Critical Applications Driving Demand

The precision and reliability of inductive proximity sensors make them indispensable for metal detection in diverse sectors:

• Industrial Automation & Machinery: Position verification of metal components on CNC machines, robotic arms, presses, and transfer lines. End-of-stroke detection, part presence/absence verification on conveyors.
• Automotive Manufacturing: Monitoring engine block machining stages, detecting pistons or valves, ensuring fastener presence, verifying gear engagement. Robustness is key in these harsh environments.
• Packaging & Material Handling: Detecting metal cans, foil seals, or clips on high-speed filling and packaging lines. Monitoring conveyor belt tracking via detecting metal guides or cleats.
• Food & Beverage Processing: Detecting metal contaminants in food products (using specialized designs meeting hygiene standards), verifying metal lids or caps on containers.
• Recycling Facilities: Sorting ferrous from non-ferrous metals on conveyor belts, detecting metal objects within waste streams.
• Machine Safety: Used as part of interlock systems to confirm safety guards or doors are securely closed before machinery operation.
• Position Feedback: Providing precise positional feedback for hydraulic or pneumatic cylinders via detecting built-in metal flags.

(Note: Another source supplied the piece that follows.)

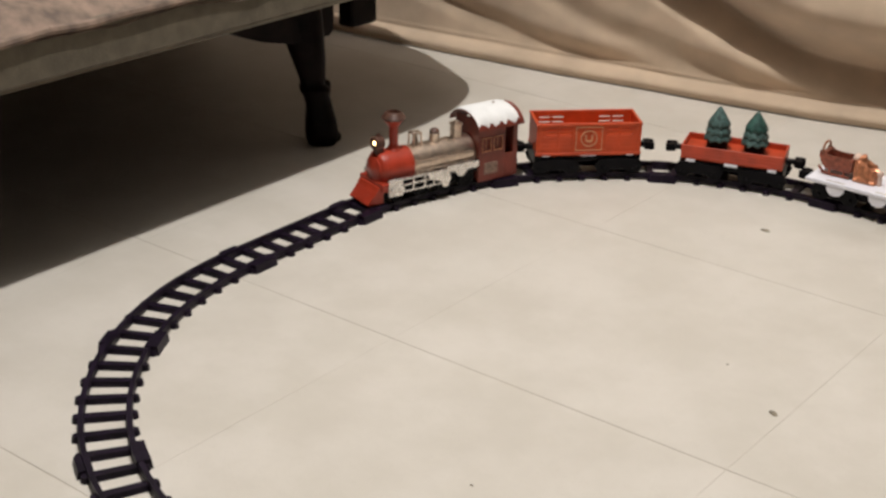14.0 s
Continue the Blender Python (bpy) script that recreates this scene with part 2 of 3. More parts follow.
# ---- track pieces ----
def track_piece(s0, length, count):
    """One moulded piece: two rails, six or seven sleepers and the coupling plates at both ends."""
    root = new("track_piece")
    mid, _ = on_loop(s0 + length / 2)
    root.location = mid

    def at(s, side, z):
        p, h = on_loop(s)
        return p + Vector((math.cos(h), math.sin(h), 0)) * side + Vector((0, 0, z)) - mid

    steps = 10
    for side in (-0.0225, 0.0225):
        bm = bmesh.new()
        rings = []
        for i in range(steps + 1):
            s = s0 + 0.0001 + (length - 0.0002) * i / steps
            rings.append([bm.verts.new(at(s, side + dx, z)) for dx, z in ((-0.0034, 0.003), (-0.0026, 0.0102), (0.0026, 0.0102), (0.0034, 0.003))])
        for a, b in zip(rings, rings[1:]):
            for i in range(4):
                bm.faces.new((a[i], a[(i + 1) % 4], b[(i + 1) % 4], b[i]))
        bm.faces.new(rings[0]), bm.faces.new(rings[-1][::-1])
        part("rail", bm, TRACK, root, smooth=30)
    pitch = length / count
    for k in range(count):
        s = s0 + (k + 0.5) * pitch
        bm = bmesh.new()
        half, ends = 0.0052, 0.0315
        nose = [(-1, -0.45), (-0.94, -0.85), (-0.87, -1), (0.87, -1), (0.94, -0.85), (1, -0.45), (1, 0.45), (0.94, 0.85), (0.87, 1), (-0.87, 1), (-0.94, 0.85), (-1, 0.45)]
        low = [at(s + v * half, u * ends, 0.0) for u, v in nose]
        top = [at(s + v * (half - 0.0008), u * (ends - 0.001), 0.0062) for u, v in nose]
        lo, hi = [bm.verts.new(v) for v in low], [bm.verts.new(v) for v in top]
        bm.faces.new(lo[::-1]), bm.faces.new(hi)
        for i in range(12):
            bm.faces.new((lo[i], lo[(i + 1) % 12], hi[(i + 1) % 12], hi[i]))
        part("sleeper", bm, TRACK, root, smooth=0)
    for end in (0, 1):
        for side in (-1, 1):
            bm = bmesh.new()
            reach, rise = (0.55, 0.0108) if side < 0 else (0.38, 0.0084)
            a, b = (s0 + 0.0001, s0 + reach * pitch) if end == 0 else (s0 + length - reach * pitch, s0 + length - 0.0001)
            pts = [(a, 0.0185), (a, 0.0338), (b, 0.0338), (b, 0.0185)]
            lo = [bm.verts.new(at(s, side * d, 0.0)) for s, d in pts]
            hi = [bm.verts.new(at(s, side * (d if d < 0.02 else d - 0.0015), rise)) for s, d in pts]
            bm.faces.new(lo[::-1]), bm.faces.new(hi)
            for i in range(4):
                bm.faces.new((lo[i], lo[(i + 1) % 4], hi[(i + 1) % 4], hi[i]))
            part("coupling_plate", bm, TRACK, root, smooth=0)
    kind = "straight" if count == 6 else "curved"
    return tagged(root, kind + " black plastic toy track piece lying on the floor", "track", "toy railway loop")


# where the pieces begin along the loop, from the middle of its east side; the last stretch is shared evenly
STARTS = (-0.0975, 0.0960, 0.3310, 0.5690, 0.8045, 0.9980, 1.2340, 1.4700, 1.7055, 1.8995, 2.1375, 2.3735)


def track_loop():
    rest = ROUND + STARTS[0] - STARTS[-1]
    ends = list(STARTS) + [STARTS[-1] + rest * k for k in (0.2067, 0.3767, 0.5845, 0.7922, 1.0)]
    for k, (s0, s1) in enumerate(zip(ends, ends[1:])):
        track_piece(s0, s1 - s0, 6 if k % 4 == 0 else 7)


track_loop()


# ---- train: shared parts ----
WHEELS = []  # every wheel pair, with its radius, to be turned


def wheel_pair(parent, y, r=0.0105):
    bm = bmesh.new()
    for sx in (-1, 1):
        m = Matrix.Translation((sx * 0.0225, 0, 0)) @ Matrix.Rotation(radians(90 * sx), 4, "Y")
        lathe(bm, [(r * 0.35, -0.003), (r * 1.12, -0.003), (r * 1.12, -0.0018), (r, -0.0016), (r, 0.003), (r * 0.78, 0.003), (r * 0.7, 0.0015), (r * 0.35, 0.0015), (r * 0.3, 0.0034)], 18, m)
    rod(bm, (-0.022, 0, 0), (0.022, 0, 0), 0.0022, seg=8)
    w = part("wheelset", bm, BLACK, parent)
    w.location = (0, y, 0.0102 + r)
    WHEELS.append((w, y, r))


def coupler(parent, y, way, name="coupler", z=0.042):
    """A knuckle hook on a drawbar that points along way (+1 ahead, -1 behind)."""
    bm = bmesh.new()
    box(bm, -0.004, 0.004, min(y, y + way * 0.016), max(y, y + way * 0.016), z - 0.003, z + 0.003)
    hook = [(-0.008, 0.012), (0.008, 0.012), (0.009, 0.020), (0.006, 0.026), (0.001, 0.026), (0.002, 0.021), (-0.003, 0.020), (-0.009, 0.025), (-0.011, 0.020)]
    slab(bm, hook, lambda u, v, w: Vector((u, y + way * v, z - 0.005 + w)), 0.010)
    part(name, bm, BLACK, parent)


def chassis(parent, half, deck, bogie):
    """Black underframe with two bogies, their side frames and steps."""
    bm = bmesh.new()
    box(bm, -0.0255, 0.0255, -half, half, deck - 0.012, deck)
    for y in (-half + 0.004, half - 0.004):
        box(bm, -0.027, 0.027, y - 0.005, y + 0.005, deck - 0.018, deck)
    part("underframe", bm, BLACK, parent)
    for y in (-bogie, bogie):
        bm = bmesh.new()
        for sx in (-1, 1):
            x = sx * 0.0285
            slab(bm, [(-0.033, 0.022), (-0.028, 0.031), (-0.010, 0.032), (0, 0.034), (0.010, 0.032), (0.028, 0.031), (0.033, 0.022), (0.029, 0.012), (0.016, 0.012), (0.010, 0.016), (-0.010, 0.016), (-0.016, 0.012), (-0.029, 0.012)],
                 lambda u, v, w: Vector((x + sx * (w - 0.0015), y + u, v)), 0.003)
            for dy in (-0.022, 0.022):
                rod(bm, (x, y + dy, 0.0185), (x + sx * 0.003, y + dy, 0.0185), 0.004, 0.003, 10)
        box(bm, -0.028, 0.028, y - 0.005, y + 0.005, 0.020, 0.027)
        part("bogie", bm, BLACK, parent)
        wheel_pair(parent, y - 0.019, 0.0105)
        wheel_pair(parent, y + 0.019, 0.0105)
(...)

Proximity sensors designed for metal detection are far more than simple switches; they are sophisticated tools enabling precision, speed, and reliability in modern industrial processes. From preventing costly contamination to guaranteeing assembly accuracy and enabling high-speed automation, their non-contact, robust operation makes them a cornerstone of efficient and safe manufacturing. As industries continue to push for greater automation and quality control, the demand for advanced, reliable metal detection solutions provided by inductive proximity technology will only accelerate.